Dans cet enseignement « massifié » on produit des diplômes dévalorisés entraînant une surqualification apparente et une déqualification réelle. Des emplois tenus jadis avec le brevet exigent aujourd'hui un bac+2.
Qu’est-ce donc que cette « massification » ? Je vais citer ici un article de Gilbert Molinier qui critique une certaine sociologie qui voit dans l’affaiblissement de la culture une conséquence inévitable de la massification.

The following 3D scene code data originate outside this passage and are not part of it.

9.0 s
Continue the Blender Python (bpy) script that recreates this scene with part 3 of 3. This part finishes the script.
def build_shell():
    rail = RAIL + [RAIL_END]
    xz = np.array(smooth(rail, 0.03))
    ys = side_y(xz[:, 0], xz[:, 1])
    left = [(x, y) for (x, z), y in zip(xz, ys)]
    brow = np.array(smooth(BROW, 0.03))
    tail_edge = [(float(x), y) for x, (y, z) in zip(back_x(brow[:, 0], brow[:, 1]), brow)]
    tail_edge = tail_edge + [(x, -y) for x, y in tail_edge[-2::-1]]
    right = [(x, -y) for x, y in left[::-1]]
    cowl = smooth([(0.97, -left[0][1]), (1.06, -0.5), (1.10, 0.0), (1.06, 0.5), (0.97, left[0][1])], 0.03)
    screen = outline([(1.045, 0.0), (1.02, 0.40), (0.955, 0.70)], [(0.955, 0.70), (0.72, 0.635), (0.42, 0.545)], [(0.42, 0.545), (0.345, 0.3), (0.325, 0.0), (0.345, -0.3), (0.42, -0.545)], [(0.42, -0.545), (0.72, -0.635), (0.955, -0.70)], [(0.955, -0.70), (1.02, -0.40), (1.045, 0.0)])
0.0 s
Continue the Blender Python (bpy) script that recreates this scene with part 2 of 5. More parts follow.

Alors, je pose trois questions : premièrement, la massification ne désignerait-elle pas plutôt l’introduction, dans l’école, d’une culture de masse, une culture misérable au goût de hamburger, culture chargée de produire des abrutis ? Il me semble que la sociologie, comme les sciences de l’éducation confondent, inversent les causes et les effets ! Ce n’est pas l’accès des masses à la culture qui affaiblit cette dernière, mais c’est, au contraire, l’introduction de la culture de masse qui pourrit les élèves. Deuxièmement, la sociologie n’est-elle pas ici prisonnière d’une illusion d’optique ? Croyant atteindre un objet lorsqu’elle prétend l’observer, elle rencontre bien quelque chose mais elle est incapable de voir qu’elle ne rencontre qu’elle-même, objet insaisissable et inaperçu de son observation. Ne sachant que se livrer à des exercices comptables, elle ne peut faire autrement que de voir la société comme un bétail indéfiniment comptabilisable. Troisièmement, pourquoi continuer à accorder ce privilège exorbitant aux analyses sociologiques au mépris de l’analyse politique, juridique, voire même anthropologique ? Va-t-on encore longtemps faire l’impasse sur les cadres culturels dans lesquels l’école est enserrée ? Va-t-on encore faire longtemps la censure sur les transformations institutionnelles qui ont ravagé l’école ces dernières années ? Peut-on sérieusement traiter des difficultés de l’école sans dire un mot sur l’introduction, dans les établissements scolaires, des méthodes de gestion managériales en vogue dans les entreprises privées ou publiques, largement responsables de l’instabilité des élèves comme des enseignants... C’est ce qu’on nomme « rénovation pédagogique », entreprise de bousillage de l’intelligence des élèves, qui installe enseignants et élèves dans des difficultés inextricables. Peut-on sérieusement traiter des rapports enseignants/enseignés en n’ayant rien d’autre à proposer que de « baisser les effectifs » ou des « moyens supplémentaires » ? Non pas que ces revendications soient sans intérêt, mais une classe est autre chose qu’une... niche écologique ! Vous abordez la question scolaire comme tel éthologue observant les oies cendrées, rien de plus.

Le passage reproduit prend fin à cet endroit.